# WHAT YOU WILL DO
Set the listing down again exactly, please, apart from its pictures.

:: COLLECTED MATERIAL ::

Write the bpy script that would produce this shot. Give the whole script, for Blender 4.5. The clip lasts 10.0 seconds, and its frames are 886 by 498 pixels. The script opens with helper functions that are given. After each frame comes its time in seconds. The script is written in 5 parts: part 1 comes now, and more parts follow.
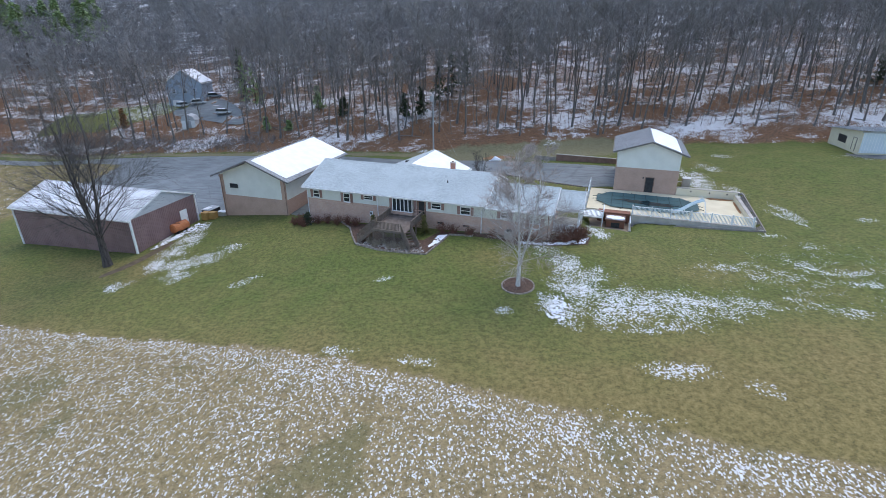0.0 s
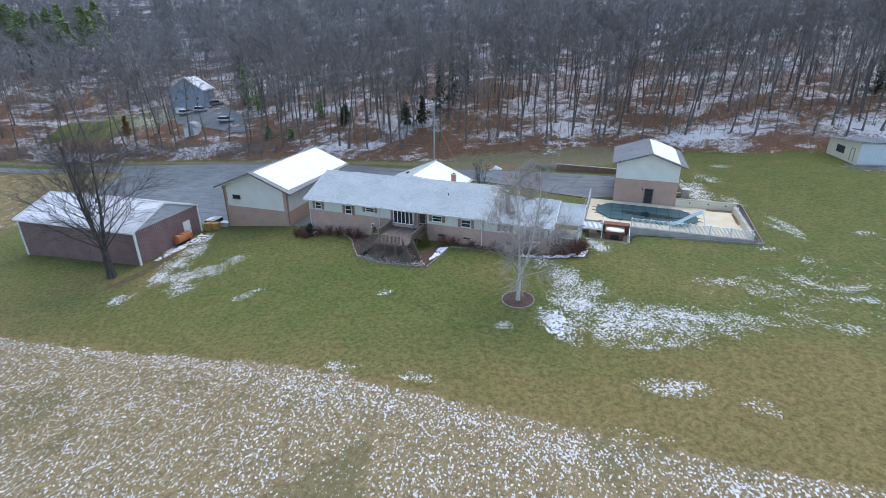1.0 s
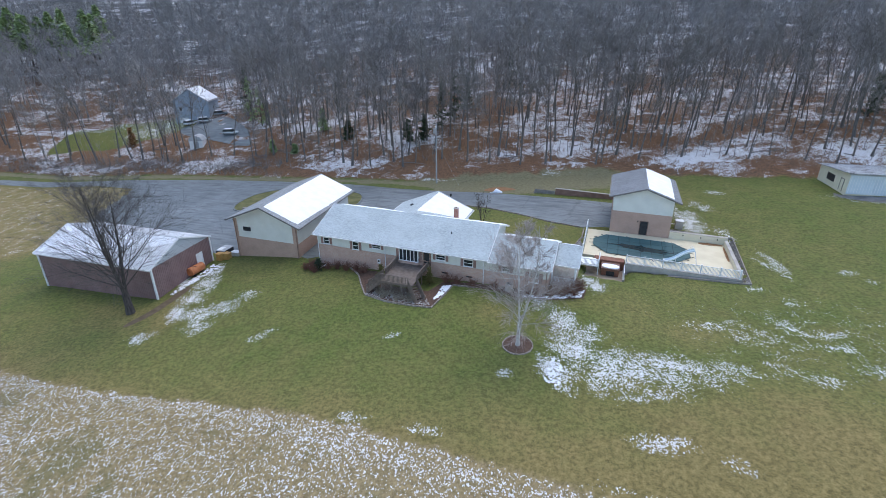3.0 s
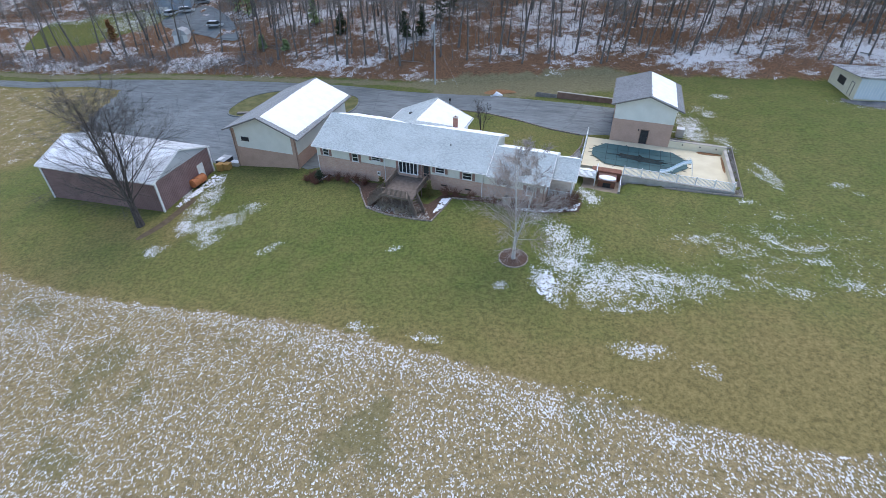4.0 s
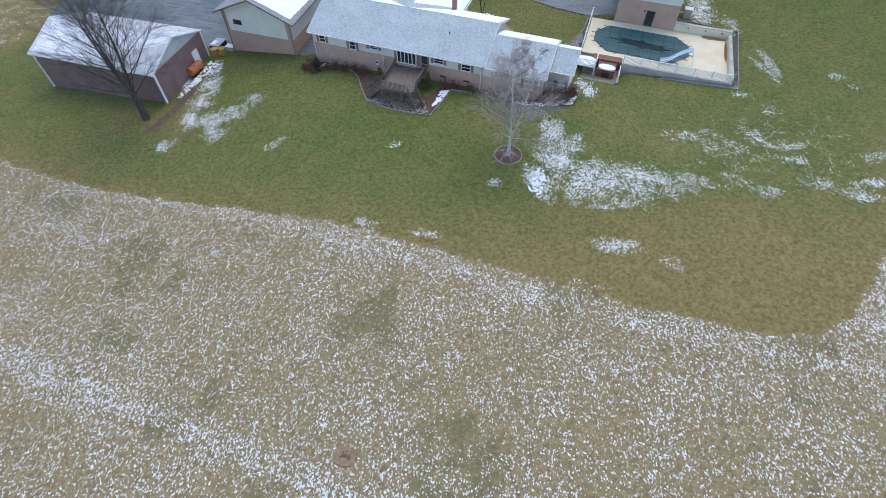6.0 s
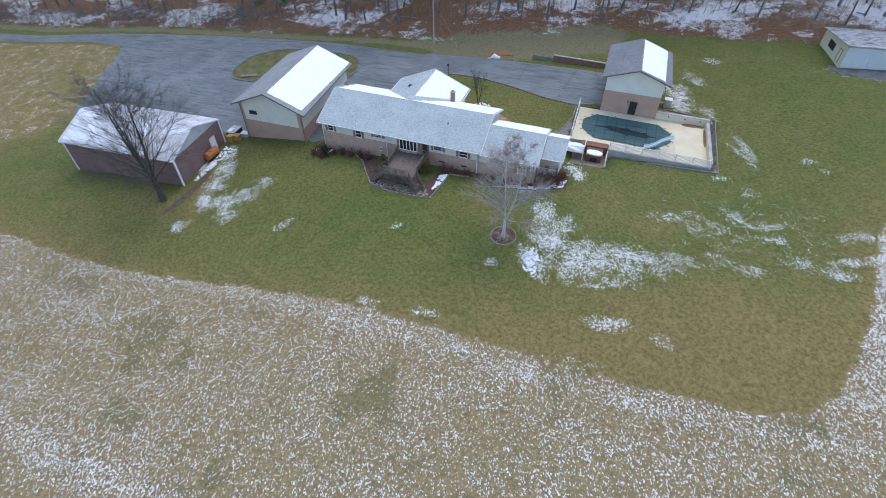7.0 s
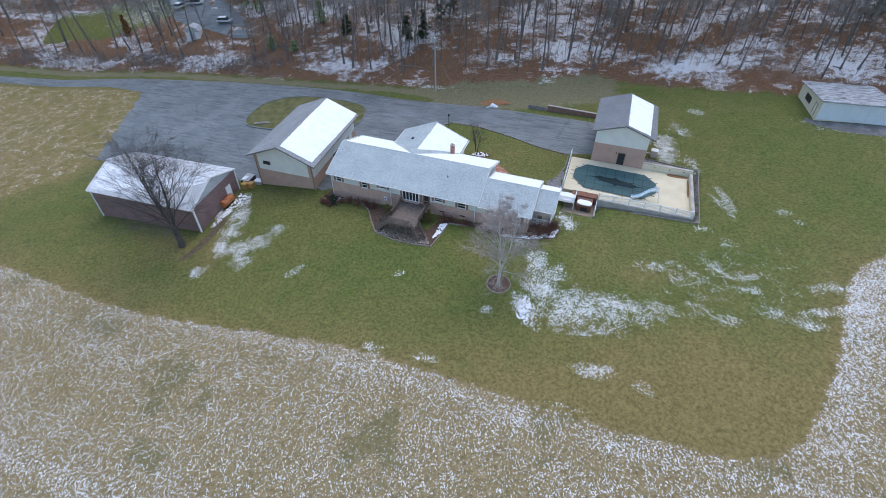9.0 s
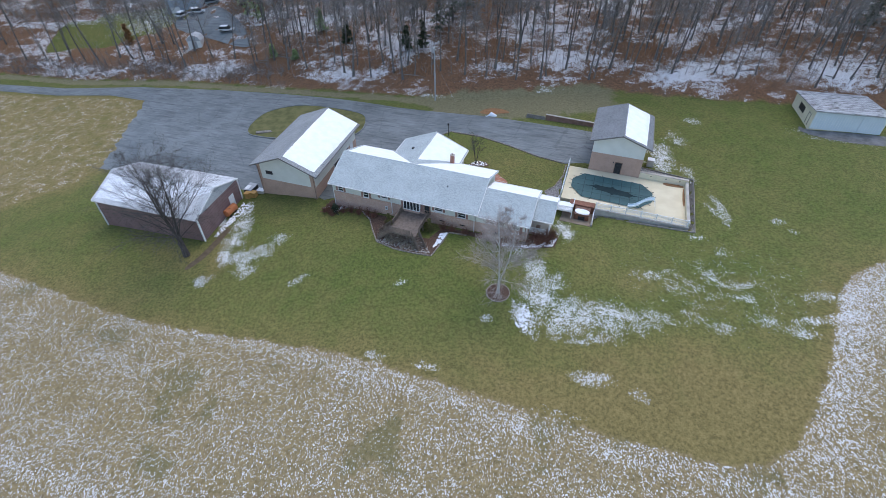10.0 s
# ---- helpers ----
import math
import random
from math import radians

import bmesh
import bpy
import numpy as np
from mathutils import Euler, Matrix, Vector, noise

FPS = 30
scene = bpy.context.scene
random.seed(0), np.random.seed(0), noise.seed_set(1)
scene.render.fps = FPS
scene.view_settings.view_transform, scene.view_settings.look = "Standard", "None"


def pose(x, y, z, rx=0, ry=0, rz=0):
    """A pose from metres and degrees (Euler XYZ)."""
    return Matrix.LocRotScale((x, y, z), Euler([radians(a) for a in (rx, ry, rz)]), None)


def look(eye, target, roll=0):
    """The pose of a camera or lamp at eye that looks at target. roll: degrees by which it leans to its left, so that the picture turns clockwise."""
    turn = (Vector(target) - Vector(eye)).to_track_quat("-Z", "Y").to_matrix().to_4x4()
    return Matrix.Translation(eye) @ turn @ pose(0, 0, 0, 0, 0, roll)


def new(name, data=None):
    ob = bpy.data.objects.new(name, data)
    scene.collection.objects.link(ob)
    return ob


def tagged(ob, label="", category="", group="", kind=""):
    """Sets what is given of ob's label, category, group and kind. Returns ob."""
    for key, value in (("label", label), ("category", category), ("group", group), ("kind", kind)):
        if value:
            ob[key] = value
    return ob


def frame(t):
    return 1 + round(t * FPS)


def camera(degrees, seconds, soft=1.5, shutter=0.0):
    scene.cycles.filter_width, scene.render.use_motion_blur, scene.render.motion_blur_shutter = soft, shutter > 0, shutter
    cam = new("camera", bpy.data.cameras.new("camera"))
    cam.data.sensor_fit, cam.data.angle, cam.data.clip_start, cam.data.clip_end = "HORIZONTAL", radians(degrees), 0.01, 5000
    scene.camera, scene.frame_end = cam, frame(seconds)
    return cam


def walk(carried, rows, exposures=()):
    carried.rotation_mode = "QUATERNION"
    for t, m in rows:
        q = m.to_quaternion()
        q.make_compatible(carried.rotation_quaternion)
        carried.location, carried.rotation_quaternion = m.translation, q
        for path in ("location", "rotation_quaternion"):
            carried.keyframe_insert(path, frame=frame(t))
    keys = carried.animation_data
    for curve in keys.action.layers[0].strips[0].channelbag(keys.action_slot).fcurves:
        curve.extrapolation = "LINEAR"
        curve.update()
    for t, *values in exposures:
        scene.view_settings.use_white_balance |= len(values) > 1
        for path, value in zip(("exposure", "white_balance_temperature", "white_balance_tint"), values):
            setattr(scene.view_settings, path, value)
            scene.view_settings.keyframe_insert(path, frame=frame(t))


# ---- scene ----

:::

# EXERCISE RESULT
Write the bpy script that would produce this shot. Give the whole script, for Blender 4.5. The clip lasts 10.0 seconds, and its frames are 886 by 498 pixels. The script opens with helper functions that are given. After each frame comes its time in seconds. The script is written in 5 parts: part 1 comes now, and more parts follow.
0.0 s
1.0 s
3.0 s
4.0 s
6.0 s
7.0 s
9.0 s
10.0 s
# ---- helpers ----
import math
import random
from math import radians

import bmesh
import bpy
import numpy as np
from mathutils import Euler, Matrix, Vector, noise

FPS = 30
scene = bpy.context.scene
random.seed(0), np.random.seed(0), noise.seed_set(1)
scene.render.fps = FPS
scene.view_settings.view_transform, scene.view_settings.look = "Standard", "None"


def pose(x, y, z, rx=0, ry=0, rz=0):
    """A pose from metres and degrees (Euler XYZ)."""
    return Matrix.LocRotScale((x, y, z), Euler([radians(a) for a in (rx, ry, rz)]), None)


def look(eye, target, roll=0):
    """The pose of a camera or lamp at eye that looks at target. roll: degrees by which it leans to its left, so that the picture turns clockwise."""
    turn = (Vector(target) - Vector(eye)).to_track_quat("-Z", "Y").to_matrix().to_4x4()
    return Matrix.Translation(eye) @ turn @ pose(0, 0, 0, 0, 0, roll)


def new(name, data=None):
    ob = bpy.data.objects.new(name, data)
    scene.collection.objects.link(ob)
    return ob


def tagged(ob, label="", category="", group="", kind=""):
    """Sets what is given of ob's label, category, group and kind. Returns ob."""
    for key, value in (("label", label), ("category", category), ("group", group), ("kind", kind)):
        if value:
            ob[key] = value
    return ob


def frame(t):
    return 1 + round(t * FPS)


def camera(degrees, seconds, soft=1.5, shutter=0.0):
    scene.cycles.filter_width, scene.render.use_motion_blur, scene.render.motion_blur_shutter = soft, shutter > 0, shutter
    cam = new("camera", bpy.data.cameras.new("camera"))
    cam.data.sensor_fit, cam.data.angle, cam.data.clip_start, cam.data.clip_end = "HORIZONTAL", radians(degrees), 0.01, 5000
    scene.camera, scene.frame_end = cam, frame(seconds)
    return cam


def walk(carried, rows, exposures=()):
    carried.rotation_mode = "QUATERNION"
    for t, m in rows:
        q = m.to_quaternion()
        q.make_compatible(carried.rotation_quaternion)
        carried.location, carried.rotation_quaternion = m.translation, q
        for path in ("location", "rotation_quaternion"):
            carried.keyframe_insert(path, frame=frame(t))
    keys = carried.animation_data
    for curve in keys.action.layers[0].strips[0].channelbag(keys.action_slot).fcurves:
        curve.extrapolation = "LINEAR"
        curve.update()
    for t, *values in exposures:
        scene.view_settings.use_white_balance |= len(values) > 1
        for path, value in zip(("exposure", "white_balance_temperature", "white_balance_tint"), values):
            setattr(scene.view_settings, path, value)
            scene.view_settings.keyframe_insert(path, frame=frame(t))


# ---- scene ----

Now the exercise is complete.